In view of the plenary power of the State over its highways, it may allow the location therein of any facilities not inconsistent with the superior rights of the traveling public. 10 McQuillin, Municipal Corporations (3rd ed.) s. 30.44. As science develops highways may be used for any improved methods for the transmission of persons, property, intelligence or other means to promote sanitation, public health and welfare. Such use of the public highways constitutes a proper highway purpose even though it may be new and is subordinate to the primary use of the highways for the traveling public. Hobbs v. Long Distance Tel. & Tel. Co., 147 Ala. 393; Relocation of Public Utilities Due to Highway Improvement — An Analysis of Legal Aspects, Highway Research Board Special Report 21, pp. 10, 12 (1955). The relocation of *531utility facilities is an integral part of highway improvements. The Legislature, if it chooses to do so, may validly declare that the relocation of utility facilities is part of the cost of highway relocation and reconstruction and shall be paid out of highway funds.

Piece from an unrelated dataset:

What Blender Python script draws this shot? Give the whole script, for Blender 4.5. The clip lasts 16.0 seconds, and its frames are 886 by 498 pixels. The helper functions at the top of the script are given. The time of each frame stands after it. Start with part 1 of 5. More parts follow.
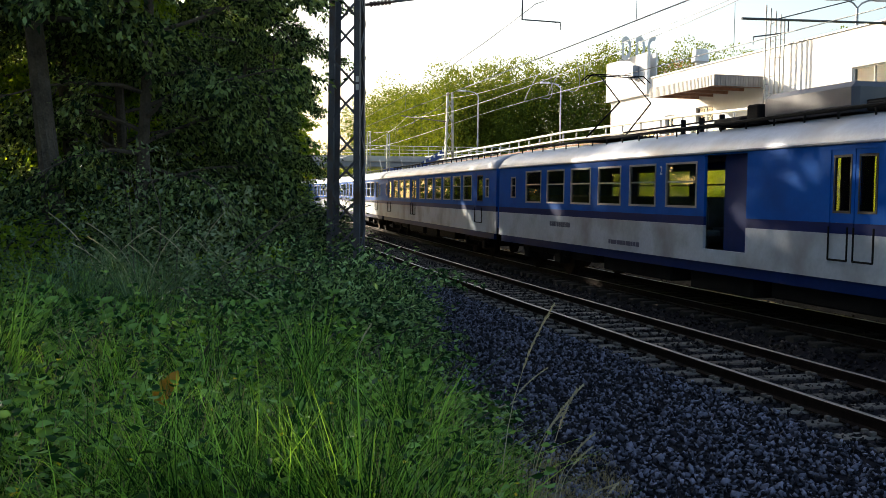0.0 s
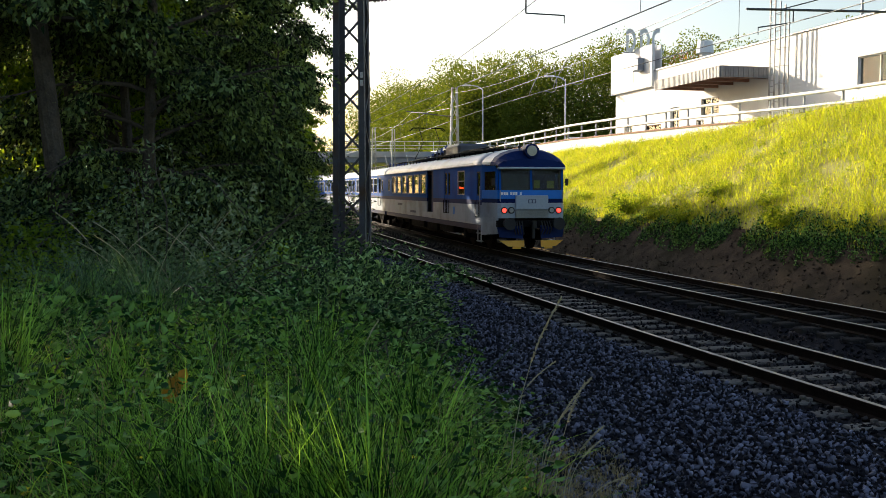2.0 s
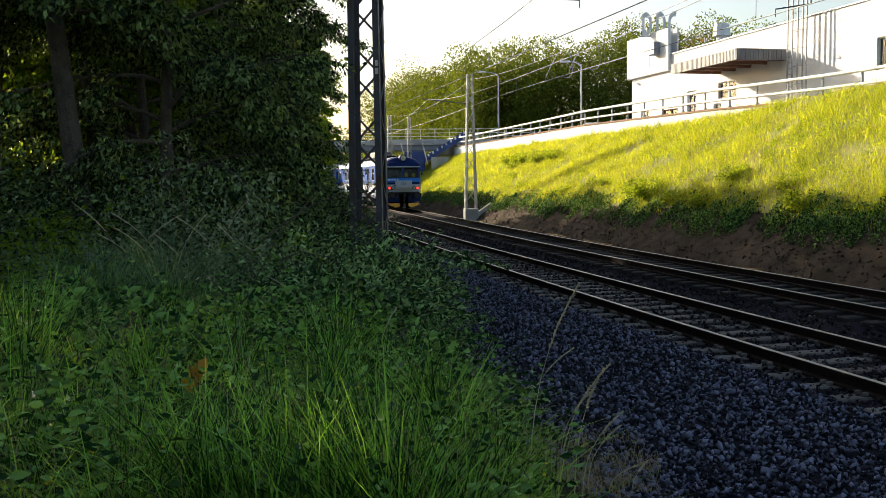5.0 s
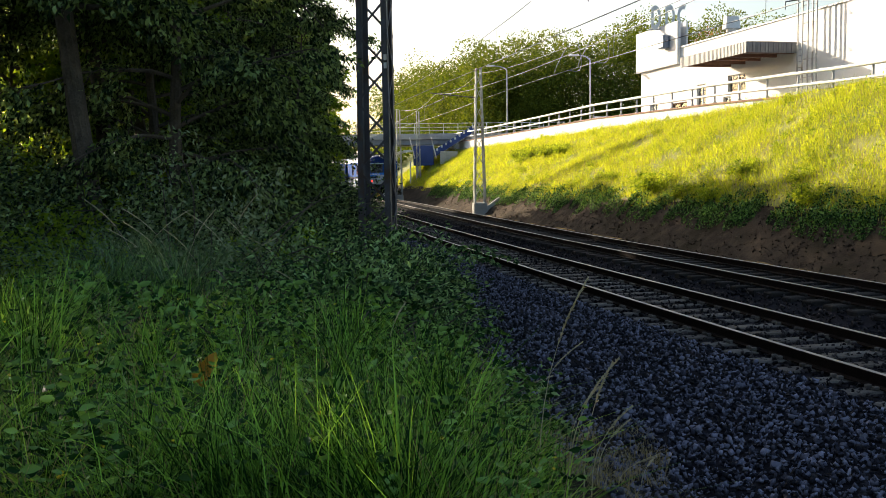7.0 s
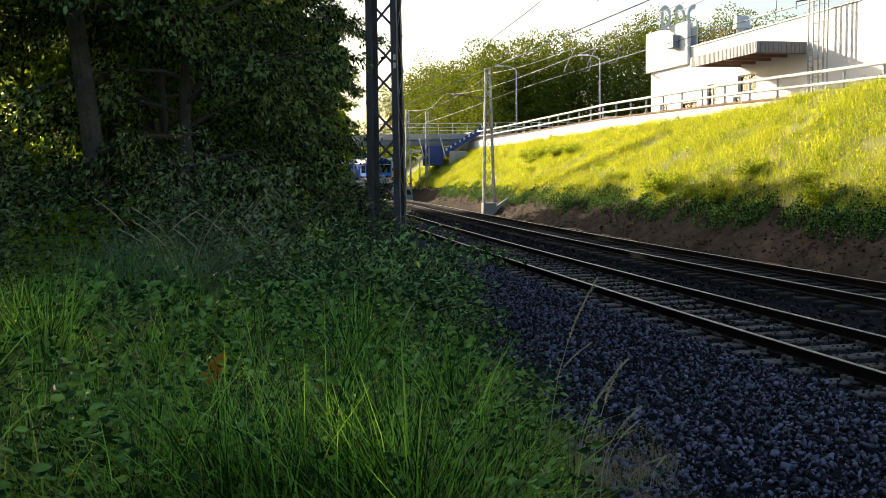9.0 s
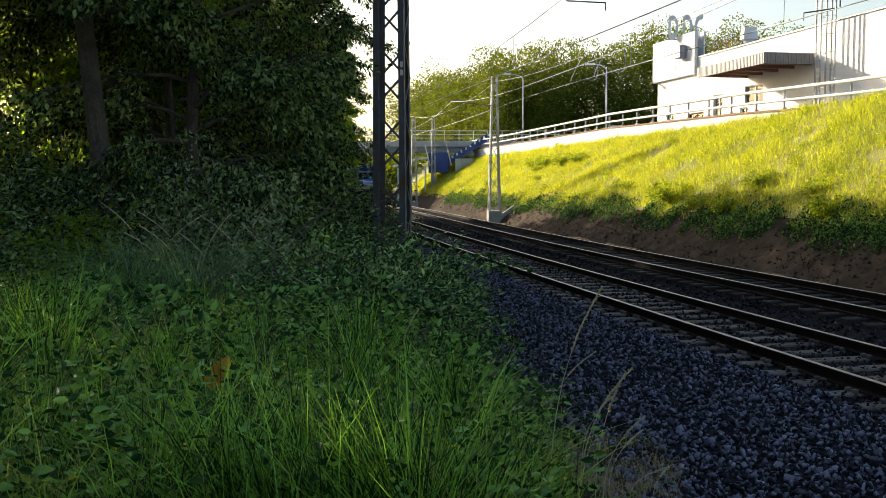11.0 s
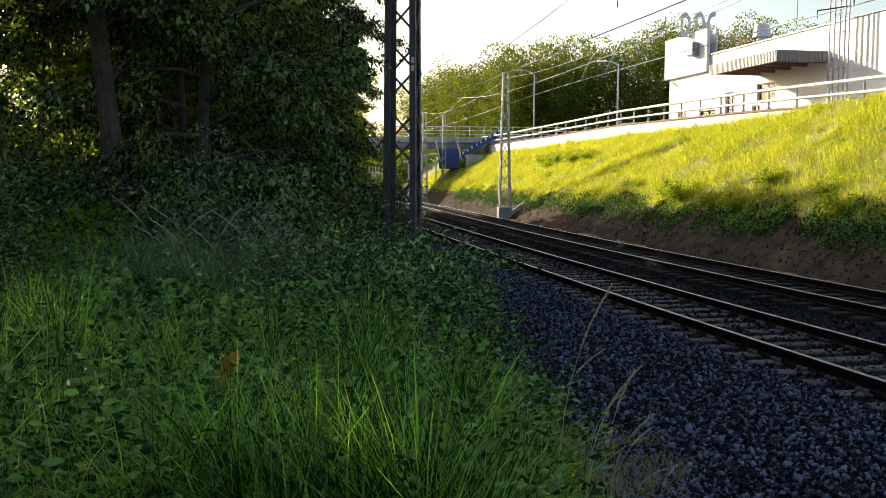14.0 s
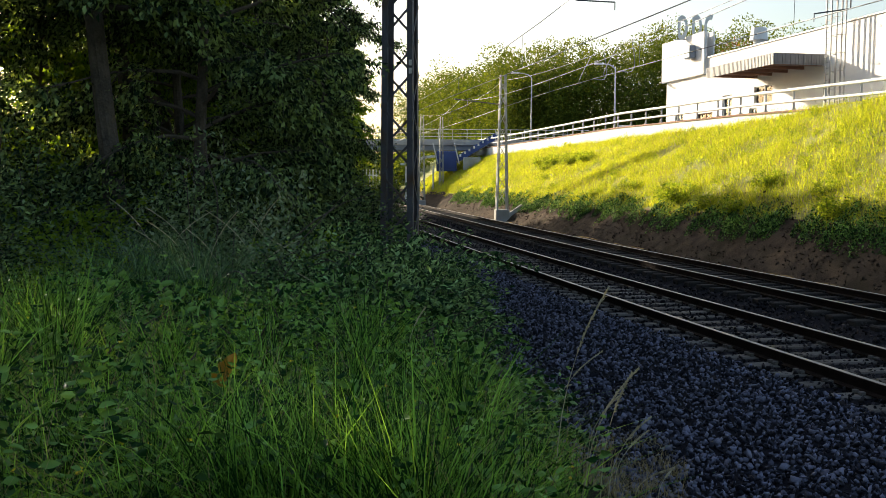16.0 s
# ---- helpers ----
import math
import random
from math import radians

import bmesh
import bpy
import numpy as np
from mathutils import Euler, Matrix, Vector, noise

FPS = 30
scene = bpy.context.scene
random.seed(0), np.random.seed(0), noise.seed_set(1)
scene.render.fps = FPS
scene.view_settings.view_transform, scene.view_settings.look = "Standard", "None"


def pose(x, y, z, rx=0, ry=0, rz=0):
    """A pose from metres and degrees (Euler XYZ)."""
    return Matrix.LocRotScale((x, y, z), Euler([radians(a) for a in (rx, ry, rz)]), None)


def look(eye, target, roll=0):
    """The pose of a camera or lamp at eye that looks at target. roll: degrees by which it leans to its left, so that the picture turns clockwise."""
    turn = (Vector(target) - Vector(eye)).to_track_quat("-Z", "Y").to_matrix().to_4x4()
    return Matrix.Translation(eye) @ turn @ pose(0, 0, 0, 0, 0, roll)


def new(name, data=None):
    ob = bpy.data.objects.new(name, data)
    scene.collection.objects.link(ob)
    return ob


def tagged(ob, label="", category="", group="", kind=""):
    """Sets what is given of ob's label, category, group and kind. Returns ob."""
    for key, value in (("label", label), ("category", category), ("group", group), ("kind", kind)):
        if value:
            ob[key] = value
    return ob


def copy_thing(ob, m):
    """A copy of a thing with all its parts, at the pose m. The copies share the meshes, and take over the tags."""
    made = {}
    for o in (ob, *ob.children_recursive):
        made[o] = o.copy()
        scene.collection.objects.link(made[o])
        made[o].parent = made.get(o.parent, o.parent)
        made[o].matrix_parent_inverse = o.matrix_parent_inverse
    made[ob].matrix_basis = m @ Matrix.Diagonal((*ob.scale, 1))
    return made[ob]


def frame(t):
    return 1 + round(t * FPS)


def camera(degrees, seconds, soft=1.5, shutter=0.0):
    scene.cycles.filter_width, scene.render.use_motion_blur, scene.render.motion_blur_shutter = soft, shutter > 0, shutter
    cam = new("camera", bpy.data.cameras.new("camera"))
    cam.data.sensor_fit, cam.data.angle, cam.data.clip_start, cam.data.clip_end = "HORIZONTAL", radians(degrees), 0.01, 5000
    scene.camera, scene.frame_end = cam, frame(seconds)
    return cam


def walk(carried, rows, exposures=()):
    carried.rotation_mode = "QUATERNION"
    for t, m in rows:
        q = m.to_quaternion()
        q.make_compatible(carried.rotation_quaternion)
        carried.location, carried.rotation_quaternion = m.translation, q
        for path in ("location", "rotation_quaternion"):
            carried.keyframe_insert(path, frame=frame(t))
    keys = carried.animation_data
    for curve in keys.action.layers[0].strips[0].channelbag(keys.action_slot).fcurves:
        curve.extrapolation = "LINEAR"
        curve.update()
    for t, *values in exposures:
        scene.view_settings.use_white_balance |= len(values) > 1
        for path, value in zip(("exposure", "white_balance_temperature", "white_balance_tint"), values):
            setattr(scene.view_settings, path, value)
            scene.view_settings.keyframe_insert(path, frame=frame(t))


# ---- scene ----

The answer to the question transferred is no.
Frank R. Kenison,
Laurence I. Duncan,
Amos N. Blandin, Jr.,
Edward J. Lampron,
Stephen M. Wheei.ee.
May 31, 1957.
Morse, Hall, Morse & Gallagher for the New England Telephone & Telegraph Company, for the bill.
Orr & Reno and John W. Barto for New England Power Company and Granite State Electric Company, also for the bill.
Sulloway, Hollis, Godfrey & Soden for Public Service Company of New Hampshire, Concord Electric Company, Exeter & Hampton Electric Company and New Hampshire Electric Company, also for the bill.